Amen and Amen. I like your last line best. "I have to remember that my understanding is not required, but my faith is." Lately I have been searching scripture for some support regarding children and heaven. WE know that they are born in iniquity. That they are guilty from birth, and we know that guilty people go to hell without Christ. So I am looking for some exception for itty bitty babies, and children. I cant find one. It frustrates me. But at times like this I have learned that trust and faith are more important than my understanding, or even my knowing. Maybe there is provision for the young, maybe there isnt.
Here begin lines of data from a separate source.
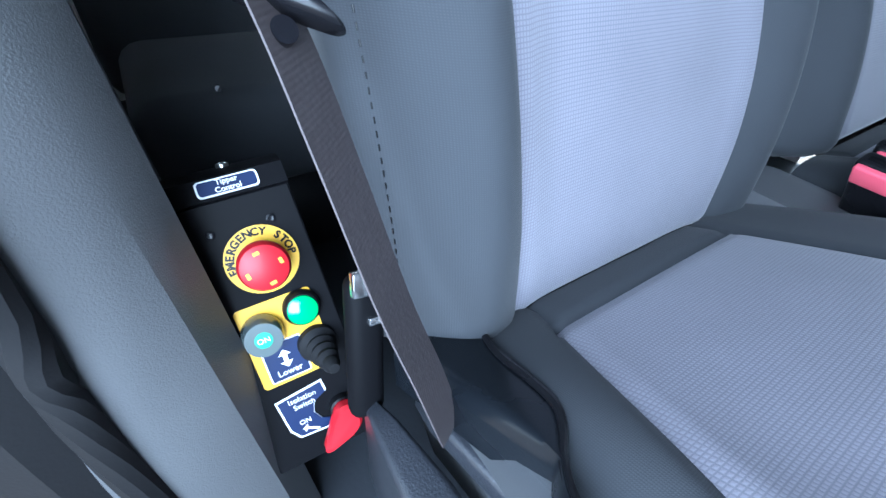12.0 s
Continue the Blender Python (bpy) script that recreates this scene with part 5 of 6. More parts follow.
def seat_cushion(parent, x0, x1, y0, y1, zr, zf, ins0, ins1, insy0, insy1, raise_, thick, front_r=0.5, nu=44, nv=44, flare=0.0):
    """Seat cushion seen from above: y0 rear, y1 front; zr and zf heights at the rear and the front; the pale insert between ins0 and ins1, its side at ins1 flaring forwards."""
    cx, half = (x0 + x1) / 2, (x1 - x0) / 2

    def grid(u, v):
        s0, s1 = (ins0 - cx) / half, (ins1 + flare * max(-0.2, min(1.0, (v - 0.1) / 0.4)) - cx) / half
        s = -1 + (s0 + 1) * u / 0.25 if u < 0.25 else (s1 + (1 - s1) * (u - 0.75) / 0.25 if u > 0.75 else s0 + (s1 - s0) * (u - 0.25) / 0.5)
        a, b = (insy0 - y0) / (y1 - y0), (insy1 - y0) / (y1 - y0)
        v = a * v / 0.08 if v < 0.08 else (b + (1 - b) * (v - 0.56) / 0.44 if v > 0.56 else a + (b - a) * (v - 0.08) / 0.48)
        return s, v

    def top(u, v):
        u_v = v
        s, v = grid(u, v)
        y = y0 + (y1 - y0) * v - front_r * 0.10 * abs(s) ** 4 * max(0, (v - 0.5) / 0.5)
        x = cx + s * half * (1 - 0.10 * front_r * max(0, (v - 0.55) / 0.45) ** 2)
        z = zr + (zf - zr) * min(1, (y - y0) / (y1 - y0))
        z += raise_ * math.exp(-((abs(s) - 0.84) / 0.16) ** 2) * math.sin(math.pi * min(1, 0.15 + v * 0.8))
        z += 0.012 * (1 - s * s) * math.sin(math.pi * v)
        z -= 0.045 * max(0, (v - 0.86) / 0.14) ** 2 + 0.022 * abs(s) ** 10
        edge = ins1 + flare * max(-0.2, min(1.0, (u_v - 0.1) / 0.4))
        di = min(abs(x - ins0), abs(x - edge))
        z -= seam(di) if v < 0.97 else 0
        if ins0 < x < edge:
            z -= seam(min(abs(y - insy1), abs(y - insy0)))
        return Vector((x, y, z))

    pale = lambda u, v: 0.25 < u < 0.75 and 0.08 < v < 0.56
    uv = lambda u, v: (cx + grid(u, v)[0] * half, y0 + (y1 - y0) * grid(u, v)[1])
    cov = BM()
    sheet(cov, top, nu, nv, keep=lambda u, v: not pale(u, v), uv=uv)
    ring = [(i / nu, 0.0) for i in range(nu)] + [(1.0, j / nv) for j in range(nv)] + [(1 - i / nu, 1.0) for i in range(nu)] + [(0.0, 1 - j / nv) for j in range(nv)]
    rows = []
    for dz, k in ((0.0, 1.0), (0.02, 1.012), (thick * 0.5, 1.012), (thick, 0.97)):
        lp = []
        for u, v in ring:
            q = top(u, v)
            lp.append(Vector((cx + (q.x - cx) * k, (y0 + y1) / 2 + (q.y - (y0 + y1) / 2) * k, q.z - dz)))
        rows.append(lp)
    loft(cov, rows, True, False)
    cov.faces.new([cov.verts.new(q) for q in rows[-1]])
    cu = part("cushion", cov, CLOTH, parent, "charcoal cloth seat cushion", smooth=60)
    part("cushion_insert", sheet(BM(), top, nu, nv, keep=pale, uv=uv), INSERT, cu, "pale grey checked cloth insert", smooth=60)
    return top


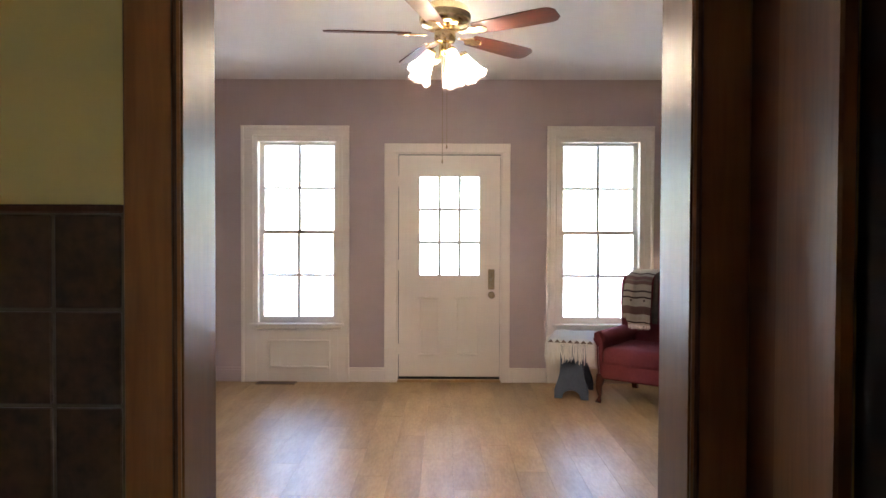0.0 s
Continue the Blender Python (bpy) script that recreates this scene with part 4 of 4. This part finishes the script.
bench()
tb = thing("side_table", "small dark wooden table beside the bench", "table", pose(3.60, 7.12, 0))
part("tabletop", box(-0.26, 0.30, -0.22, 0.22, 0.50, 0.53, 0.006, 2), CHERRY, tb)
for x in (-0.22, 0.26):
    for y in (-0.18, 0.18):
        part("leg", tube([(x, y, 0.50), (x * 1.02, y * 1.05, 0.34), (x * 0.98, y, 0.14), (x * 1.05, y * 1.1, 0.0)], 0.02, 10, radii=[0.024, 0.022, 0.015, 0.020]), CHERRY, tb, smooth=True)
dish = thing("dish", "small white lidded dish on the side table", "dish", pose(3.42, 7.10, 0.53))
part("bowl", lathe([(0.02, 0.0), (0.045, 0.004), (0.075, 0.05), (0.078, 0.06), (0.07, 0.062)], 24), PLATE, dish, smooth=True)
part("lid", lathe([(0.07, 0.062), (0.05, 0.078), (0.012, 0.086), (0.012, 0.098), (0.004, 0.102)], 24), PLATE, dish, smooth=True)

# ---- outdoors ----
structure("ground", box(-400, 400, -400, 400, -0.62, -0.45), GRASS, "short pale lawn round the house", "ground")
structure("road", box(-200, 200, 14.0, 60.0, -0.45, -0.43), CONCRETE, "pale concrete street and drive", "road")
structure("pavement_walk", box(-0.8, 0.8, 6.6, 14.0, -0.45, -0.42), CONCRETE, "pale concrete front walk", "pavement")
# made-up pale slab that throws daylight through the bedroom's west window
structure("bounce_slab_west", box(-16.0, -6.4, -12.0, 13.9, -0.45, -0.43), CONCRETE, "made-up pale slab beside the house that bounces light into the bedroom", "road")
structure("wall_foundation", prism([(-4.96, 2.12), (2.38, 2.12), (2.38, 6.13), (-4.96, 6.13)], -0.46, -0.13, "z"), SIDING, "pale house foundation", "foundation")
pot = thing("flower_pot", "weathered terracotta pot on the lawn", "pot", pose(-3.05, 10.4, -0.45))
part("pot", lathe([(0.02, 0.0), (0.14, 0.0), (0.20, 0.30), (0.225, 0.31), (0.225, 0.36), (0.19, 0.36), (0.17, 0.30), (0.02, 0.28)], 24), TERRACOTTA, pot, smooth=True)
pole = thing("utility_pole", "thin pale utility pole across the street", "pole", pose(-5.3, 26, -0.43))
part("pole", lathe([(0.12, 0.0), (0.10, 4.0), (0.08, 8.0)], 14), SIDING, pole, smooth=True)
part("crossarm", box(-0.8, 0.8, -0.05, 0.05, 7.2, 7.32), SIDING, pole)

# ---- floor planks, last ----
plank_floor = bpy.data.objects["floor_lavender_room"]
PW, PL = 0.178, 1.22
plank_meshes = {}
x, col = LEFT, 0
while x < RIGHT - 1e-3:
    x1 = min(x + PW, RIGHT)
    y = 0.98 - (col * 0.472) % PL
    while y < FRONT - 1e-3:
        a, b = max(y, 0.98), min(y + PL, FRONT)
        if b - a > 0.01:
            key = (round(x1 - x, 3), round(b - a, 3))
            if key not in plank_meshes:
                plank_meshes[key] = mesh_of("plank", box(-(x1 - x) / 2 + 0.0003, (x1 - x) / 2 - 0.0003, -(b - a) / 2 + 0.0003, (b - a) / 2 - 0.0003, -0.006, 0.0, 0.0006), PLANK)
            p = new("plank", plank_meshes[key])
            p.parent = plank_floor
            p.location = ((x + x1) / 2, (a + b) / 2, 0)
        y += PL
    x, col = x1, col + 1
I can only trust and have faith that God is a God of love and justice, and that His ways are always the Right ways.

Thanks for the reminder.

rev-ed said...

meg - I believe that God is a just judge, judging each person on the basis of his/her understanding and willingness to accept Him. Both Judaism and Christianity have long taught of an "age of accountability" before which time a child is not eternally responsible for their actions. I realize that much of this teaching is tradition, the idea is backed up by Scripture. In 2 Samuel 12:23, David spoke of his infant child who had died saying, "But now that he is dead, why should I fast? Can I bring him back again? I will go to him, but he will not return to me." Apparently David believed that a baby dying would be in heaven.

MegLogan said...

Hey, call me crazy, but I am not sure how this [quote] In 2 Samuel 12:23, David spoke of his infant child who had died saying, "But now that he is dead, why should I fast? Can I bring him back again? I will go to him, but he will not return to me." Apparently David believed that a baby dying would be in heaven.[/quote] is saying he believed the baby was in heaven. Could you spell it out for me?

rev-ed said...

The key is "I will go to him." David is referring to the baby, not to God. David knew he was headed for heaven, so it follows that he believed the baby was already there.